• TASK STATEMENT: Copy out every line exactly, passing over the pictures.

>>>

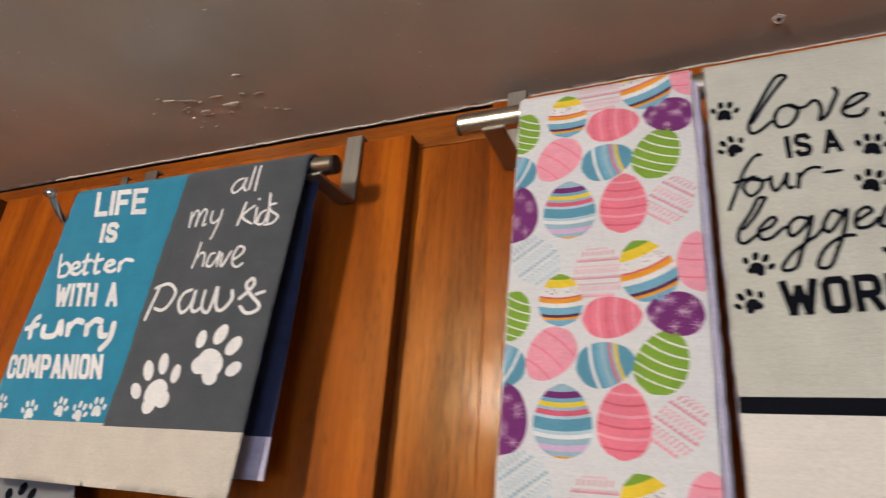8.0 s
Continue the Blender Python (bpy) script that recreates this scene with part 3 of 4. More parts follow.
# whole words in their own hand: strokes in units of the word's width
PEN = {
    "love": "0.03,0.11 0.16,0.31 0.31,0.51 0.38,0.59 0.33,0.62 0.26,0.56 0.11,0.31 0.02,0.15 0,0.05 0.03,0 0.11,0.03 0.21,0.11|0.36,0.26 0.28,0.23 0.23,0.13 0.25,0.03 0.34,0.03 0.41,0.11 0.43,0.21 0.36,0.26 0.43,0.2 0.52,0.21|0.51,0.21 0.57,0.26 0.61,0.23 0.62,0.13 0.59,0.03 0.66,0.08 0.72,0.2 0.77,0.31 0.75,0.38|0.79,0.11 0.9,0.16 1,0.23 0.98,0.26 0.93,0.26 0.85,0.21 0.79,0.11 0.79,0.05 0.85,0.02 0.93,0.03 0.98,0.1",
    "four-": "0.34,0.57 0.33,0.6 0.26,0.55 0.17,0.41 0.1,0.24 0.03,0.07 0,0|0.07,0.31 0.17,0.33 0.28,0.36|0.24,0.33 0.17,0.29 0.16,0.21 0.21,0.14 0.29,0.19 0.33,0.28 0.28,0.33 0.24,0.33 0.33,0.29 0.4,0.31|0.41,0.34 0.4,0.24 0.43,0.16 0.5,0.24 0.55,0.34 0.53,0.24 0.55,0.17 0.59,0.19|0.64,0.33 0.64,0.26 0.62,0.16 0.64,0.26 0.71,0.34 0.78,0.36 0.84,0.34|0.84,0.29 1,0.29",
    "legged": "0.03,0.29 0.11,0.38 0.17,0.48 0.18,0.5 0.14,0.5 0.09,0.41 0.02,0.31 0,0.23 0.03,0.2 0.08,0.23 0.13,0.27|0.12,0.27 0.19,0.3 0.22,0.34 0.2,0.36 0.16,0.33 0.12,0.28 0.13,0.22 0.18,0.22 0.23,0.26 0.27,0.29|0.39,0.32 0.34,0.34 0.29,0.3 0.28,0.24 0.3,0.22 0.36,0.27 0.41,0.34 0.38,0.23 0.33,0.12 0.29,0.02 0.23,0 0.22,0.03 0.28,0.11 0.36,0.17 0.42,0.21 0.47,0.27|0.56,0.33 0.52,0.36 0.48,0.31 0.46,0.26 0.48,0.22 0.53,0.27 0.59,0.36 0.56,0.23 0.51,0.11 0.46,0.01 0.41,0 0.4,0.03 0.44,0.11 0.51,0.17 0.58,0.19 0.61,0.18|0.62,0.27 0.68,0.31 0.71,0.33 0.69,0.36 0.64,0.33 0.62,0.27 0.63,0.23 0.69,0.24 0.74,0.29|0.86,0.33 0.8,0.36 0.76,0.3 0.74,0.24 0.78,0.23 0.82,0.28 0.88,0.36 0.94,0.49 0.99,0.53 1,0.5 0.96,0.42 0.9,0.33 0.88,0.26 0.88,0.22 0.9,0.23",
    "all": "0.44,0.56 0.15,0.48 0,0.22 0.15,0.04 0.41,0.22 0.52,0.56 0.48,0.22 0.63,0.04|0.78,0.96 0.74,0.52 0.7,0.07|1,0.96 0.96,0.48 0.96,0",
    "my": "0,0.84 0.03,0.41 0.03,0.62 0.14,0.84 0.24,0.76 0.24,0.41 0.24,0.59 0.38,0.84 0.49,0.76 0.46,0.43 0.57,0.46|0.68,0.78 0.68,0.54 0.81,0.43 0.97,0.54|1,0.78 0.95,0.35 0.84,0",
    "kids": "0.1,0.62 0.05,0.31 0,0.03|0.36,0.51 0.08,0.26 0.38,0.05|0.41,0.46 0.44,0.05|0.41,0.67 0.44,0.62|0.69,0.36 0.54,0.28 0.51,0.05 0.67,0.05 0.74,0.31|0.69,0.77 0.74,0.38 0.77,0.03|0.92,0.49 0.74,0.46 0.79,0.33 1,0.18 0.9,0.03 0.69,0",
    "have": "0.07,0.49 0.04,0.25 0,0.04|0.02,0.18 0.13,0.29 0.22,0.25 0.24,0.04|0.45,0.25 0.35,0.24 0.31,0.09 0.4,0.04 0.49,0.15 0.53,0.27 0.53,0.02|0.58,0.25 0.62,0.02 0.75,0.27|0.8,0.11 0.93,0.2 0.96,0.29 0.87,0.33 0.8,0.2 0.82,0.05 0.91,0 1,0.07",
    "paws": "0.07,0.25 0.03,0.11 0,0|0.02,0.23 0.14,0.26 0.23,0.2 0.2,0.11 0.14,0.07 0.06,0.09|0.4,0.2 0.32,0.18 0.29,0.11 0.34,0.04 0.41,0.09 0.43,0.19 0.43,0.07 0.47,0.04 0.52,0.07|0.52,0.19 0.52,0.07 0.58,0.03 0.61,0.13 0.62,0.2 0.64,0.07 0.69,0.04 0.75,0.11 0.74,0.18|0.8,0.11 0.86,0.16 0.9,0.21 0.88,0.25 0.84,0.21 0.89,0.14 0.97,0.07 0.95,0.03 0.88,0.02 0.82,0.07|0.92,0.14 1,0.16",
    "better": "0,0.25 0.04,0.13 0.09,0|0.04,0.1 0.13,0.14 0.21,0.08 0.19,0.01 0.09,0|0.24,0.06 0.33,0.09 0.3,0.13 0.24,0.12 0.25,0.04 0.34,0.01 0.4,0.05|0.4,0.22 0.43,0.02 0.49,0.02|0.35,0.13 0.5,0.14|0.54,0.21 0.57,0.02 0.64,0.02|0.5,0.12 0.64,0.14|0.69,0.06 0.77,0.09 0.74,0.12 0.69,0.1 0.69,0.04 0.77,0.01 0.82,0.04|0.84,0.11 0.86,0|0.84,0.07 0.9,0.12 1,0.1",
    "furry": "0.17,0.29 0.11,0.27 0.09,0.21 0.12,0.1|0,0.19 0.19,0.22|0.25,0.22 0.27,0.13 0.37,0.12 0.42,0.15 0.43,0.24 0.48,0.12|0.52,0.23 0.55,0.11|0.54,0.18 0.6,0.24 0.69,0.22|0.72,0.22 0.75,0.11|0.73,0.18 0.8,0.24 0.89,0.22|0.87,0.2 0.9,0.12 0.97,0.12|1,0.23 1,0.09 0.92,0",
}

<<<

• TASK ANSWER:
8.0 s
Continue the Blender Python (bpy) script that recreates this scene with part 3 of 4. More parts follow.
# whole words in their own hand: strokes in units of the word's width
PEN = {
    "love": "0.03,0.11 0.16,0.31 0.31,0.51 0.38,0.59 0.33,0.62 0.26,0.56 0.11,0.31 0.02,0.15 0,0.05 0.03,0 0.11,0.03 0.21,0.11|0.36,0.26 0.28,0.23 0.23,0.13 0.25,0.03 0.34,0.03 0.41,0.11 0.43,0.21 0.36,0.26 0.43,0.2 0.52,0.21|0.51,0.21 0.57,0.26 0.61,0.23 0.62,0.13 0.59,0.03 0.66,0.08 0.72,0.2 0.77,0.31 0.75,0.38|0.79,0.11 0.9,0.16 1,0.23 0.98,0.26 0.93,0.26 0.85,0.21 0.79,0.11 0.79,0.05 0.85,0.02 0.93,0.03 0.98,0.1",
    "four-": "0.34,0.57 0.33,0.6 0.26,0.55 0.17,0.41 0.1,0.24 0.03,0.07 0,0|0.07,0.31 0.17,0.33 0.28,0.36|0.24,0.33 0.17,0.29 0.16,0.21 0.21,0.14 0.29,0.19 0.33,0.28 0.28,0.33 0.24,0.33 0.33,0.29 0.4,0.31|0.41,0.34 0.4,0.24 0.43,0.16 0.5,0.24 0.55,0.34 0.53,0.24 0.55,0.17 0.59,0.19|0.64,0.33 0.64,0.26 0.62,0.16 0.64,0.26 0.71,0.34 0.78,0.36 0.84,0.34|0.84,0.29 1,0.29",
    "legged": "0.03,0.29 0.11,0.38 0.17,0.48 0.18,0.5 0.14,0.5 0.09,0.41 0.02,0.31 0,0.23 0.03,0.2 0.08,0.23 0.13,0.27|0.12,0.27 0.19,0.3 0.22,0.34 0.2,0.36 0.16,0.33 0.12,0.28 0.13,0.22 0.18,0.22 0.23,0.26 0.27,0.29|0.39,0.32 0.34,0.34 0.29,0.3 0.28,0.24 0.3,0.22 0.36,0.27 0.41,0.34 0.38,0.23 0.33,0.12 0.29,0.02 0.23,0 0.22,0.03 0.28,0.11 0.36,0.17 0.42,0.21 0.47,0.27|0.56,0.33 0.52,0.36 0.48,0.31 0.46,0.26 0.48,0.22 0.53,0.27 0.59,0.36 0.56,0.23 0.51,0.11 0.46,0.01 0.41,0 0.4,0.03 0.44,0.11 0.51,0.17 0.58,0.19 0.61,0.18|0.62,0.27 0.68,0.31 0.71,0.33 0.69,0.36 0.64,0.33 0.62,0.27 0.63,0.23 0.69,0.24 0.74,0.29|0.86,0.33 0.8,0.36 0.76,0.3 0.74,0.24 0.78,0.23 0.82,0.28 0.88,0.36 0.94,0.49 0.99,0.53 1,0.5 0.96,0.42 0.9,0.33 0.88,0.26 0.88,0.22 0.9,0.23",
    "all": "0.44,0.56 0.15,0.48 0,0.22 0.15,0.04 0.41,0.22 0.52,0.56 0.48,0.22 0.63,0.04|0.78,0.96 0.74,0.52 0.7,0.07|1,0.96 0.96,0.48 0.96,0",
    "my": "0,0.84 0.03,0.41 0.03,0.62 0.14,0.84 0.24,0.76 0.24,0.41 0.24,0.59 0.38,0.84 0.49,0.76 0.46,0.43 0.57,0.46|0.68,0.78 0.68,0.54 0.81,0.43 0.97,0.54|1,0.78 0.95,0.35 0.84,0",
    "kids": "0.1,0.62 0.05,0.31 0,0.03|0.36,0.51 0.08,0.26 0.38,0.05|0.41,0.46 0.44,0.05|0.41,0.67 0.44,0.62|0.69,0.36 0.54,0.28 0.51,0.05 0.67,0.05 0.74,0.31|0.69,0.77 0.74,0.38 0.77,0.03|0.92,0.49 0.74,0.46 0.79,0.33 1,0.18 0.9,0.03 0.69,0",
    "have": "0.07,0.49 0.04,0.25 0,0.04|0.02,0.18 0.13,0.29 0.22,0.25 0.24,0.04|0.45,0.25 0.35,0.24 0.31,0.09 0.4,0.04 0.49,0.15 0.53,0.27 0.53,0.02|0.58,0.25 0.62,0.02 0.75,0.27|0.8,0.11 0.93,0.2 0.96,0.29 0.87,0.33 0.8,0.2 0.82,0.05 0.91,0 1,0.07",
    "paws": "0.07,0.25 0.03,0.11 0,0|0.02,0.23 0.14,0.26 0.23,0.2 0.2,0.11 0.14,0.07 0.06,0.09|0.4,0.2 0.32,0.18 0.29,0.11 0.34,0.04 0.41,0.09 0.43,0.19 0.43,0.07 0.47,0.04 0.52,0.07|0.52,0.19 0.52,0.07 0.58,0.03 0.61,0.13 0.62,0.2 0.64,0.07 0.69,0.04 0.75,0.11 0.74,0.18|0.8,0.11 0.86,0.16 0.9,0.21 0.88,0.25 0.84,0.21 0.89,0.14 0.97,0.07 0.95,0.03 0.88,0.02 0.82,0.07|0.92,0.14 1,0.16",
    "better": "0,0.25 0.04,0.13 0.09,0|0.04,0.1 0.13,0.14 0.21,0.08 0.19,0.01 0.09,0|0.24,0.06 0.33,0.09 0.3,0.13 0.24,0.12 0.25,0.04 0.34,0.01 0.4,0.05|0.4,0.22 0.43,0.02 0.49,0.02|0.35,0.13 0.5,0.14|0.54,0.21 0.57,0.02 0.64,0.02|0.5,0.12 0.64,0.14|0.69,0.06 0.77,0.09 0.74,0.12 0.69,0.1 0.69,0.04 0.77,0.01 0.82,0.04|0.84,0.11 0.86,0|0.84,0.07 0.9,0.12 1,0.1",
    "furry": "0.17,0.29 0.11,0.27 0.09,0.21 0.12,0.1|0,0.19 0.19,0.22|0.25,0.22 0.27,0.13 0.37,0.12 0.42,0.15 0.43,0.24 0.48,0.12|0.52,0.23 0.55,0.11|0.54,0.18 0.6,0.24 0.69,0.22|0.72,0.22 0.75,0.11|0.73,0.18 0.8,0.24 0.89,0.22|0.87,0.2 0.9,0.12 0.97,0.12|1,0.23 1,0.09 0.92,0",
}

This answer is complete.